No Cântico, a indústria, atividade humana, está controlada; não chega a ser prejudicial. Ao contrário, é obra de arte para admirar, como as sandálias da Sulamita (7,10), postas para luzir os pés e a cama de Salomão para mostrar seu esplendor. O pescoço dela é como torre de marfim, ela é formosa como a cidade de Tirsa e de Jerusalém (6,4). As pernas dele são colunas de mármore e seu corpo tem incrustações de safiras.

Nesses poemas, o progresso marcado pela atividade humana na cidade e no campo vai junto com a realização humana manifestada pelo amor. Ecologicamente, todos estão integrados.

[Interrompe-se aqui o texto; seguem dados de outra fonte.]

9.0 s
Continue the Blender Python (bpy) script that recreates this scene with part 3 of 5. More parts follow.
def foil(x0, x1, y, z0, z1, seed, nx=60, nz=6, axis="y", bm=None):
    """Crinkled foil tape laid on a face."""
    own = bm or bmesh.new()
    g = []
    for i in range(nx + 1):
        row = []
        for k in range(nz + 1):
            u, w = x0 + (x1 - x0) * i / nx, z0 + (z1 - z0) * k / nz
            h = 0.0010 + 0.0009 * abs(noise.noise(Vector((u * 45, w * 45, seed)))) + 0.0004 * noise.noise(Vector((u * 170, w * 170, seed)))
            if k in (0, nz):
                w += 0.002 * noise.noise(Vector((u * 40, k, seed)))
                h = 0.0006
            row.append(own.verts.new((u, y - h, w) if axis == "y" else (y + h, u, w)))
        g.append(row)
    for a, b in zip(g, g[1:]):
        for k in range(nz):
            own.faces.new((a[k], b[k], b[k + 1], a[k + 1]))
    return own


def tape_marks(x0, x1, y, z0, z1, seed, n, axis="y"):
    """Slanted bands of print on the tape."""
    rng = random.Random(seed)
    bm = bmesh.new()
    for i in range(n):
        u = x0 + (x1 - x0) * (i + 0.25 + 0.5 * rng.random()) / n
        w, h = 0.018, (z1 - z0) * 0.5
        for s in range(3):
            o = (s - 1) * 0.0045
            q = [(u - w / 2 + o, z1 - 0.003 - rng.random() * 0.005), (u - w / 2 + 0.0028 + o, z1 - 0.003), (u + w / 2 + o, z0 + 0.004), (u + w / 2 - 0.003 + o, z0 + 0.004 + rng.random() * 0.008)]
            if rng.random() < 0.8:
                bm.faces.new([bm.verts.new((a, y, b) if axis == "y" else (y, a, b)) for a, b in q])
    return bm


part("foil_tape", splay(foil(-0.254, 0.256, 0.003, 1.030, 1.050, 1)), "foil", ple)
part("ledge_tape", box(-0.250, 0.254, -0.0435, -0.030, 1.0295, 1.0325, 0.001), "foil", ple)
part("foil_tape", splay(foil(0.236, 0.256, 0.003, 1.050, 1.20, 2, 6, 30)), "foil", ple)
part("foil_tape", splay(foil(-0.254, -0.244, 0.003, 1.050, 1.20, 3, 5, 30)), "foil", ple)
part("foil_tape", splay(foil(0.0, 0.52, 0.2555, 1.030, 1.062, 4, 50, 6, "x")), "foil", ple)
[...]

A única maldição que aponta como perigosa para romper o ecossistema é o dinheiro. Com este se quer comprar o amor; com dinheiro o rei Salomão manda seus empregados explorar o vinhedo, por mil moedas de prata para cada um. No entanto, ambas as ações ficam condenadas ao fracasso. Quem quiser comprar o amor com suas riquezas torna-se desprezível, objeto de zombarias (8,7). E quanto à exploração do vinhedo por terceiros, ela, a protagonista principal, responde ao próprio rei: “As mil moedas são para ti, Salomão, e 200 para os guardiões; eu cuido de minha própria vinha” (8,12). Se o vinhedo se refere ao harém de Salomão, e os empregados a seus eunucos é o mesmo, porque aqui neste poema tudo se confunde por transferências ou reciprocidades intencionadas, relacionadas ou integradas.

Apesar das ameaças e das ambições do poderoso para subornar o amor, o Cântico aposta na prolongação do ecossistema permeado de amor. Porque por fé afirma que o amor “é inquebrantável como a morte” e “a água de todos os mares não poderá apagar o amor”. É uma faísca divina.